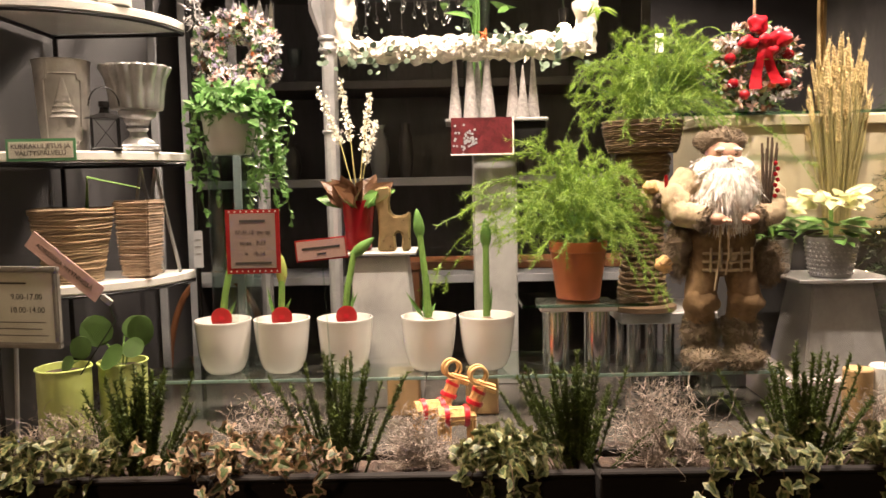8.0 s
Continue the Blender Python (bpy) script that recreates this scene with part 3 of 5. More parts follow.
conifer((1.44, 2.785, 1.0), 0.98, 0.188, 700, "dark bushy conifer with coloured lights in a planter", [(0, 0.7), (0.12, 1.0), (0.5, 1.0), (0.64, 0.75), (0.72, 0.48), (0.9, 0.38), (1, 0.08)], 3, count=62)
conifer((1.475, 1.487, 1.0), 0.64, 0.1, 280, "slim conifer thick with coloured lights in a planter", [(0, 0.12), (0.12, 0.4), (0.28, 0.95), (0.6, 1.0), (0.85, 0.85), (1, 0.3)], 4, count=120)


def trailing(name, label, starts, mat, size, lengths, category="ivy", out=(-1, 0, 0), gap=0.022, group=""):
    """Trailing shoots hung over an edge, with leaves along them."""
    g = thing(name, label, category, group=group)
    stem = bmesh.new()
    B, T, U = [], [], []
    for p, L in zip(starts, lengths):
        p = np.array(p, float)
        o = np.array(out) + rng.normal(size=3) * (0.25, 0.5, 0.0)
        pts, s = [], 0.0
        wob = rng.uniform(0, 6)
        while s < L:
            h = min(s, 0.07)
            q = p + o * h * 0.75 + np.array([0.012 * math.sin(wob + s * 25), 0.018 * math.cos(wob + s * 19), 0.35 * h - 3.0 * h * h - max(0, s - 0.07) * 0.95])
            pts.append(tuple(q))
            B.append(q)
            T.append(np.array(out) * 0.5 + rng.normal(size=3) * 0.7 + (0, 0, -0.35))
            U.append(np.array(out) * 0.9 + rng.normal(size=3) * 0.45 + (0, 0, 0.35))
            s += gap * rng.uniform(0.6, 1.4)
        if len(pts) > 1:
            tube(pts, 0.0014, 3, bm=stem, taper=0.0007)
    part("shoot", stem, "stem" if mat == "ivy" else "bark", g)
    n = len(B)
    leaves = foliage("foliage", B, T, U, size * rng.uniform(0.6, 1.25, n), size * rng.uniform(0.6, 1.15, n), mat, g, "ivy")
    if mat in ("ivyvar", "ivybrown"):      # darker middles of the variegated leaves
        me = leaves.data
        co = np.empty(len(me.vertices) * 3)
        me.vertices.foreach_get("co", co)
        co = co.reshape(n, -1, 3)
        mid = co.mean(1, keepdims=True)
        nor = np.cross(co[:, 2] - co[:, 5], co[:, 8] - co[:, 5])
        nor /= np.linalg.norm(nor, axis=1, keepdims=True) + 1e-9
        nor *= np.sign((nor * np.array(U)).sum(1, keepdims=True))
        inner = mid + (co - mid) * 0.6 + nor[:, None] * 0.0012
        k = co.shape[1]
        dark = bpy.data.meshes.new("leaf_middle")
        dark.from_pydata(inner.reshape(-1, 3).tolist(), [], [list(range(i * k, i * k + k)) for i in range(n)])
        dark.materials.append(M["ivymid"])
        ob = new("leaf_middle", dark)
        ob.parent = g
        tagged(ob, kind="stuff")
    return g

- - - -

* [Aim of the exercise]
Set down, exactly and alone, the run of lines from the line that has "Continue the Blender" to the line that has "0.3)], 4, count=120)".

* [Worked solution]
Continue the Blender Python (bpy) script that recreates this scene with part 3 of 5. More parts follow.
conifer((1.44, 2.785, 1.0), 0.98, 0.188, 700, "dark bushy conifer with coloured lights in a planter", [(0, 0.7), (0.12, 1.0), (0.5, 1.0), (0.64, 0.75), (0.72, 0.48), (0.9, 0.38), (1, 0.08)], 3, count=62)
conifer((1.475, 1.487, 1.0), 0.64, 0.1, 280, "slim conifer thick with coloured lights in a planter", [(0, 0.12), (0.12, 0.4), (0.28, 0.95), (0.6, 1.0), (0.85, 0.85), (1, 0.3)], 4, count=120)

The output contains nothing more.